As we paused to look at the neatly mown lawns, Vergara reported that the
new Henry Horner replaces only a third of the units that were demolished
to create them. "It is significant also to note that they are
designed only along the stretch where presidential candidates would see
them while traveling to the 1996 Democratic convention," he said. "The
idea was that these would become mixed-income communities, but so far the
demand for public housing has outstripped any ability to do that. They have
become primarily Section 8."
As we leave Robert Taylor, Venkatesh explains that he is calling not for
a revolution but for a critical reevaluation of housing policy and an independent
body to monitor the process. In November he gathered academics, planners,
and architects from around the country to begin a series of meetings about
current federal housing policies; to share research about transformation
in Chicago, Boston, and Atlanta; and to discuss the future of low-income
housing in cities. "Housing may no longer be public in the sense that
we have understood public in the past," Venkatesh says, "but the
lack of affordable housing in urban areas is a crisis that affects everyone:
teachers, nurses, janitors, the working poor."

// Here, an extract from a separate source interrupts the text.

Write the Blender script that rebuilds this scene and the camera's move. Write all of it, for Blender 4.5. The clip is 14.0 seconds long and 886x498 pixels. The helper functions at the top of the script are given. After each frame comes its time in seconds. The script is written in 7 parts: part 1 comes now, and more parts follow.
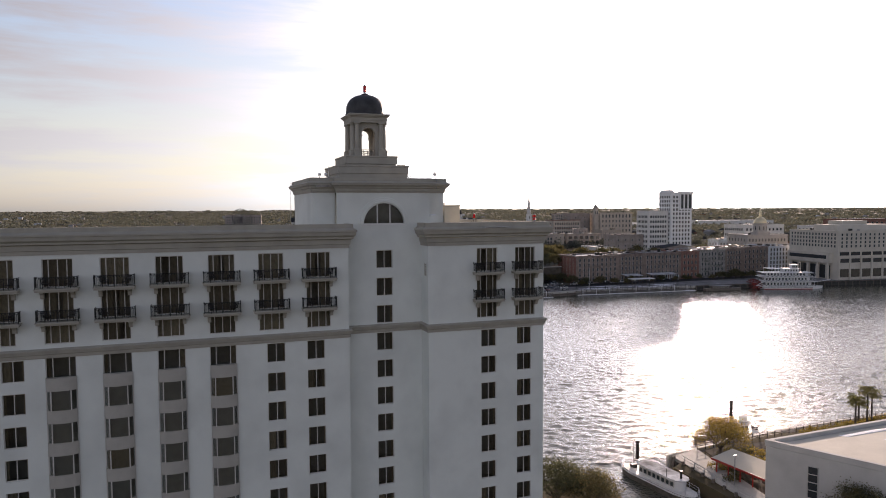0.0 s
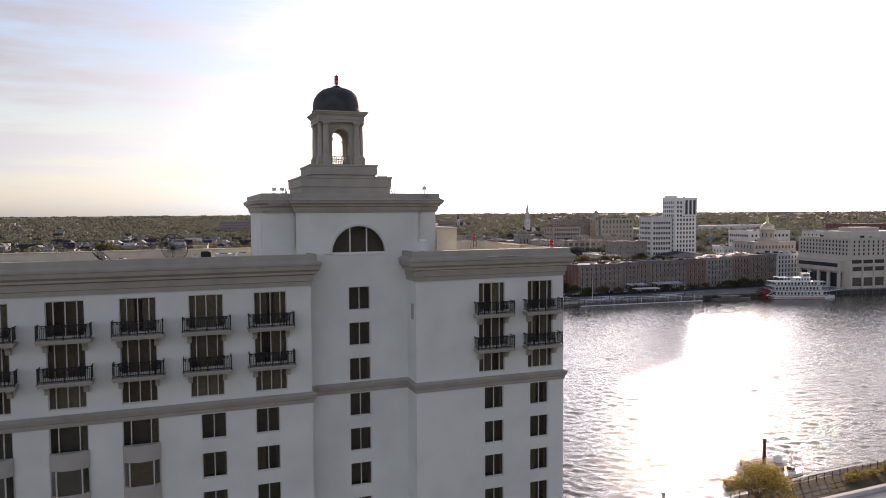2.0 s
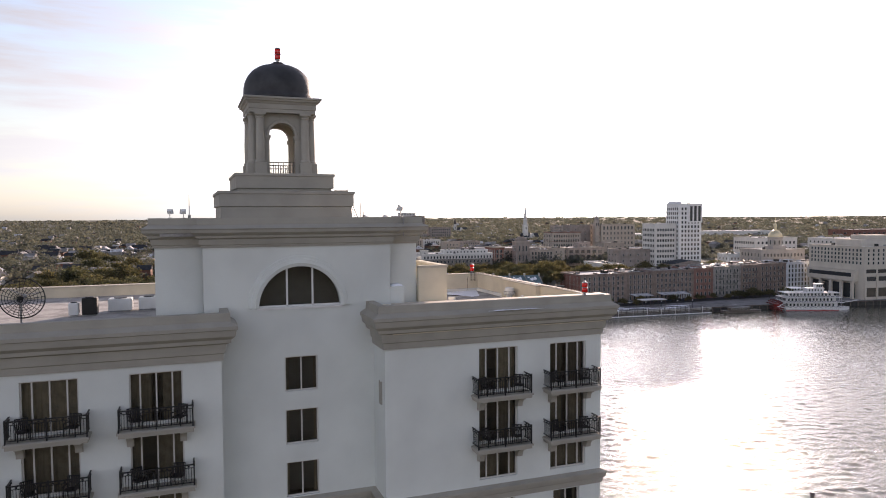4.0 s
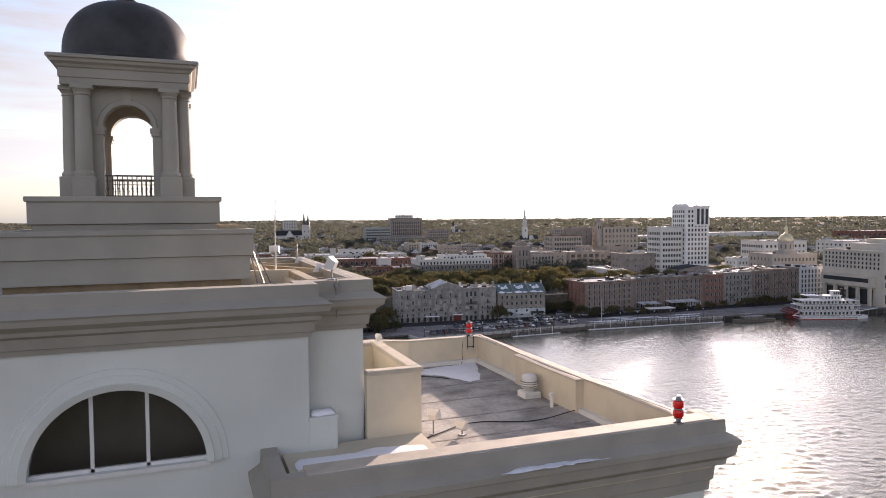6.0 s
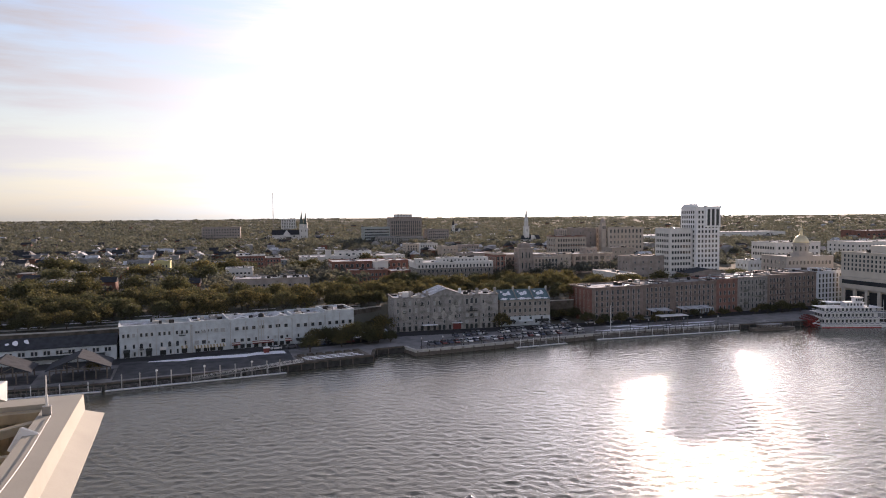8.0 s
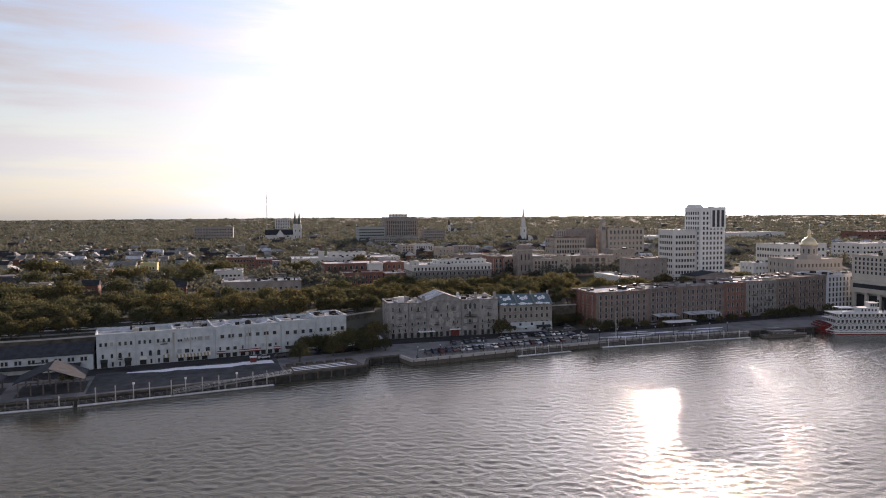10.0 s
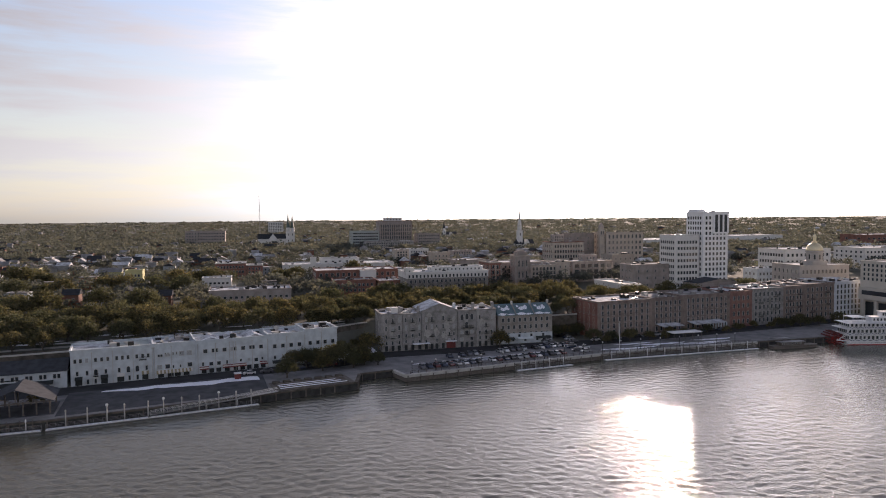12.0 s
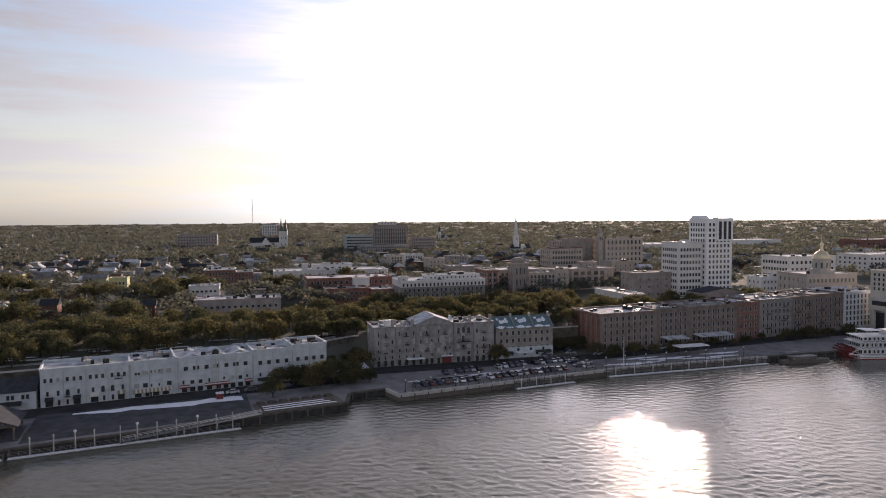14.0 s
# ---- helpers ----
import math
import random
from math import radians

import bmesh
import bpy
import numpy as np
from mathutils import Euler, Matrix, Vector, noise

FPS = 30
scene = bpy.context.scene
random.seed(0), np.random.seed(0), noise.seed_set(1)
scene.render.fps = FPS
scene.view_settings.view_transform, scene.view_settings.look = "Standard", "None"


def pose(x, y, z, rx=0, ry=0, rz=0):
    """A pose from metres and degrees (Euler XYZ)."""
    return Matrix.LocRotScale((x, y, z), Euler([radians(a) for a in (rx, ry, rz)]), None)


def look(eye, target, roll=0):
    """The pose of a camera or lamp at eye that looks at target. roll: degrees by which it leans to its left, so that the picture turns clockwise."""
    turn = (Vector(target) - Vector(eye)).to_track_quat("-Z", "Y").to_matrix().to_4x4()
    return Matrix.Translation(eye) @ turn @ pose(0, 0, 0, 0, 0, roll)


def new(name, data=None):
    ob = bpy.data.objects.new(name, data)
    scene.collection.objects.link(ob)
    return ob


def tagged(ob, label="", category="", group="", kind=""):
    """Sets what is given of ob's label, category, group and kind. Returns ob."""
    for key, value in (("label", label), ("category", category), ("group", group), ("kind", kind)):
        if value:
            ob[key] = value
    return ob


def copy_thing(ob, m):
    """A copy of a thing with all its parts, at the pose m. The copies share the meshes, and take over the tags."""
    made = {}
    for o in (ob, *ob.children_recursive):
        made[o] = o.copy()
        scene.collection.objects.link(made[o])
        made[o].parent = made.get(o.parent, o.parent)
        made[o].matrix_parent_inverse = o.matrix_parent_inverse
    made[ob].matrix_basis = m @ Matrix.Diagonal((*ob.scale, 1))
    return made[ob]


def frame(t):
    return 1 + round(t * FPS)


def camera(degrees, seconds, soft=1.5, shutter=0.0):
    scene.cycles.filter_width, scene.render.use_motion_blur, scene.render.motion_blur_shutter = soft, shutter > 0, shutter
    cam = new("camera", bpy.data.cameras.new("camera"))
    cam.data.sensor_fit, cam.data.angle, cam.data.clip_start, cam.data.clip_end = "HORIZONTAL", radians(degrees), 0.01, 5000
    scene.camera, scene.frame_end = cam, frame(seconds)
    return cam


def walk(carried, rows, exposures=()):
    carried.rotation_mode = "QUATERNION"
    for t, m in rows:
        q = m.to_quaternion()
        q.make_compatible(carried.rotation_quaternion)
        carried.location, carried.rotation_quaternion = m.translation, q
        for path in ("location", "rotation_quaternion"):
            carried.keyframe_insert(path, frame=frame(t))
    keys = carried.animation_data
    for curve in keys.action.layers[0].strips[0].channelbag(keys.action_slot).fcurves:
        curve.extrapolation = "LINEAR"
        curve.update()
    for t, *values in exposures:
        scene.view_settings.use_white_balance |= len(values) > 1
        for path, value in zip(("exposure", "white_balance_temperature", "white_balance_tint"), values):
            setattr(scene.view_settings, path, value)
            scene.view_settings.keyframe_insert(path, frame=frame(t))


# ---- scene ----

It has been a long day. We are tired. Nearby at the Illinois Institute of
Technology, we stop in the shadow of Mies van der Rohe's Chapel of Saint
Savior. Vergara takes a picture. Sheltered on Mies's indomitable architecture
campus, it is a tribute to the best architectural ideals of its era. With
clean lines and simple proportions, the minimal chapel would serve whatever
religion might choose to rest there. Meanwhile, for those leaving the Modernist
tracts of Robert Taylor to the wrecking ball, it seems that there is little
rest in sight. "Condos are popping up around us like Jiffy Pop,"
Turner says. "Even the buses are designed so tourists can circle the
buildings downtown--not to get us real folks around."